I have two Eton emergency radios that had the tactile coating on the hard plastic. Now its broken down and dirt has stuck to it. Looks like crap.

Still works thought!

Affected items:
Handle of Electrolux Dustbuster - super sticky and super annoying.
Radio Volume button of my 2001 Mk4 Jetta (replaced twice since I liked the rubber feel … next time will just try to spray paint it).
1987 Mercedes steering wheel: usually “STP Son of a Gun Protectant” seems to fix that for a while (even though you are not supposed to use it on vehicle controls). Come to think of it, I have not tried that on the above 2 items yet. For some reason its been hard to find this stuff in stores lately.

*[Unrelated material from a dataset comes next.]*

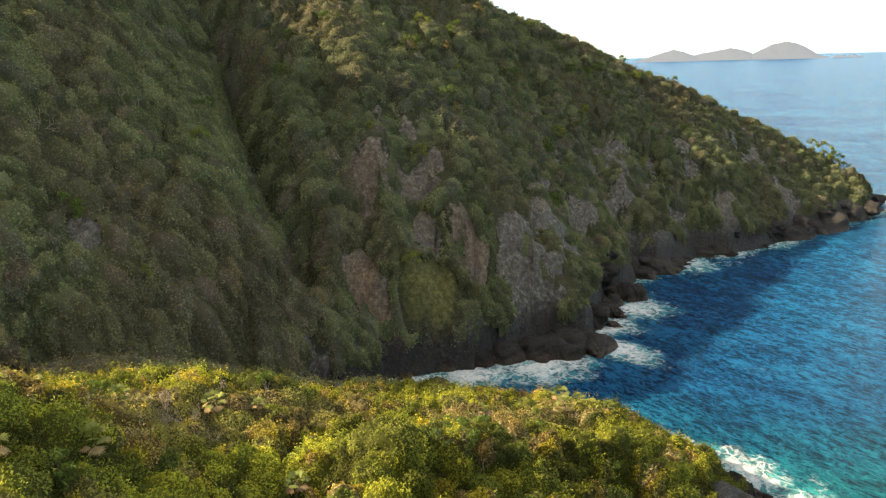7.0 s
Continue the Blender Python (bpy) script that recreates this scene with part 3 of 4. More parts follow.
FAR_ROCKS = [(-141, 134, 9, 3.5, 3), (-147, 127, 8, 4, 3.5), (-152, 116, 5, 4, 4), (-155, 108, 6, 4.5, 4.5), (-150, 136, 12, 4, 3.5), (-163, 132, 10, 5, 4.5), (-161, 119, 6, 5, 5), (-166, 112, 5, 5, 5), (-168, 170, 4.5, 4, 4), (-175, 150, 13, 10, 7), (-186, 187, 9, 8, 8), (-185, 205, 7, 7, 6),
             (-166, 125, 5, 4, 6), (-171, 120, 4, 4, 6), (-160, 104, 3, 3, 2.5), (-163, 97, 3, 3, 2), (-158, 99, 1.5, 1.5, 1), (-186, 240, 9, 12, 6), (-181, 280, 8, 14, 6), (-178, 310, 8, 12, 6),
             (-184, 335, 9, 12, 8), (-190, 352, 8, 8, 8), (-196, 372, 8, 8, 5), (-183, 348, 5, 3, 2), (-162, 173, 4.5, 3.6, 5.5)]
for i, (x, y, a, b, c) in enumerate(FAR_ROCKS):
    put_boulder(dark_boulders[(i + 1) % 6], x, y, 0.0, a, b, c, (i * 47) % 60 - 30, "dark rounded rock at the foot of the far hill", "far shore rocks")
# long rounded shelf that runs out into the surf, and the rock off it
for i, (x, y, a, b, c) in enumerate([(-138, 135, 4.5, 6, 3.6), (-141, 127, 5, 7, 4.4), (-144, 119, 5, 6, 4.6), (-148, 111, 5, 5.5, 4.8), (-151, 103, 4.5, 5, 4.2), (-153, 95, 4, 4.5, 3.2), (-163, 171, 4.5, 4, 5.2)]):
    put_boulder(dark_boulders[(i + 3) % 6], x, y, 0.0, a, b, c, 15 - 9 * (i % 3), "long rounded black rock washed by the surf", "shelf of black rocks")
# rounded lobes of black rock above the far waterline
rng = np.random.RandomState(27)
for (ax, ay), (bx, by) in list(zip(SHORE[1:18], SHORE[2:19])):
    for k in range(max(1, int(math.hypot(bx - ax, by - ay) / 7.0))):
        t, back = rng.rand(), rng.uniform(-1, 6)
        x, y, size = ax + t * (bx - ax) - back, ay + t * (by - ay) + rng.normal(0, 1), rng.uniform(2.2, 5.5)
        z = max(0.0, float(land_height(np.array([x]), np.array([y]))[0]) - 0.75 * size)
        put_boulder(dark_boulders[rng.randint(6)], x, y, z, size * rng.uniform(1.0, 1.8), size, size * rng.uniform(0.55, 0.9), rng.uniform(-40, 40), "rounded black rock above the far waterline", "far shore lobes")
# loose rocks strewn along the waterline of the bay
rng = np.random.RandomState(25)
for (ax, ay), (bx, by) in list(zip(SHORE[:29], SHORE[1:30])):
    for k in range(max(1, int(math.hypot(bx - ax, by - ay) / 6.0))):
        t = rng.rand()
        x, y, size = ax + t * (bx - ax) + rng.normal(0, 2.5), ay + t * (by - ay) + rng.normal(0, 2.5), rng.uniform(0.9, 3.0)
        put_boulder(jagged_boulders[rng.randint(5)], x, y, 0.0, size * rng.uniform(0.9, 1.8), size, size * rng.uniform(0.5, 1.0), rng.uniform(0, 360), "black wet rock strewn along the waterline", "waterline rocks")
for x, y, a, b, c in [(81, 195, 5, 4, 4.6), (86, 200, 4.5, 4, 5.4), (84, 190, 3, 3, 2.2)]:
    put_boulder(jagged_boulders[int(x) % 5], x, y, 0.0, a, b, c, 20, "dark rock in the surf below the grassy slope", "cove rocks")

# islets out at sea
islet_meshes = [boulder_mesh("islet_rock", 11 + i, islet_rock, 5, 0.3) for i in range(2)]
for k, (x, y, a, b, c) in enumerate([(-178, 1075, 20, 18, 21), (-112, 1075, 27, 20, 23), (-140, 1080, 16, 12, 12), (-250, 1090, 9, 7, 11), (-90, 1078, 20, 12, 6)]):
    put_boulder(islet_meshes[k % 2], x, y, -1, a, b, c, k * 70, "bare grey-tan rocky islet out at sea", "islet rocks", "islet")
for k, (x, y, a, b, c) in enumerate([(-345, 1100, 26, 6, 4), (-300, 1095, 30, 6, 3), (-235, 1085, 45, 7, 3.2), (-170, 1070, 60, 8, 3), (20, 1125, 24, 5, 4)]):
    put_boulder(dark_boulders[k], x, y, -0.6, a, b, c, 0, "low dark reef washed by surf", "reef rocks", "reef")

# far islands and the mountains across the strait, their haze put in as blue-grey emission
haze_m, haze_n, haze_at = material("hazed_far_land")
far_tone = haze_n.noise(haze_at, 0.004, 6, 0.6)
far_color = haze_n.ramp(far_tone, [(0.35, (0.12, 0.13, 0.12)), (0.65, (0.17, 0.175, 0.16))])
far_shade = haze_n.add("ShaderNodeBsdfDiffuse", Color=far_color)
# glow that stands in for the haze over the distant land
haze_glow = haze_n.add("ShaderNodeEmission", Color=(0.37, 0.43, 0.53, 1), Strength=0.36)
haze_n.add("ShaderNodeOutputMaterial", Surface=haze_n.add("ShaderNodeMixShader", i0=0.86, i1=far_shade.outputs[0], i2=haze_glow.outputs[0]))


def far_range(name, points, back, label):
    """A mountain range along turn, distance and height, with folded flanks."""
    t = np.linspace(points[0][0], points[-1][0], 260)
    P = np.array(points, float)
    dist, high = np.interp(t, P[:, 0], P[:, 1]), np.interp(t, P[:, 0], P[:, 2])
    v = np.linspace(0, 1, 46)
    T, V = np.meshgrid(t, v)
    D, Hh = np.broadcast_to(dist, T.shape), np.broadcast_to(high, T.shape)
    r = D + back * V
    prof = np.where(V < 0.5, (V / 0.5) ** 0.8, ((1 - V) / 0.5) ** 0.8)
    x, y = polar(T.ravel(), r.ravel())
    fold = 1 - 0.5 * np.abs(flat_noise(x, y, back * 0.35, 4, 401)) * (1 - prof.ravel() * 0.85)
    z = Hh.ravel() * prof.ravel() * fold + Hh.ravel() * 0.03 * flat_noise(x, y, back * 0.1, 4, 411) * prof.ravel() - 1
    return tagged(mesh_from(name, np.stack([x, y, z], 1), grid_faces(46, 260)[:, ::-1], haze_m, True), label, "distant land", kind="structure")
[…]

What year model is that? i heard from a mechanic friend that there were some years that some of the German car companies had used some degradeable plastic for the wiring insulation as a “green” move for disposal and recycling etc. Unfortunately it would degrade on running cars and cause shorts in the harness.

Yeh, Mercedes was the most notorious for this.

The battery covers and sides of some cell phones I’ve owned did this. One was a Sony Ericsson. Sat for probably 10 years and the back turned to goo. Took me about 15 minutes with rubbing alcohol to get it off. The other product is called Lift-off. petroleum based like Goof-off, but not as smelly and leaves no smelly residue. I don’t know if they make it anymore though.

The issue is in the formulation of the rubber coating. Plasticizers break down over time and the long chain polymer molecules break up, so the plastic loses its integrity and separates. Sort of like polymerization in reverse.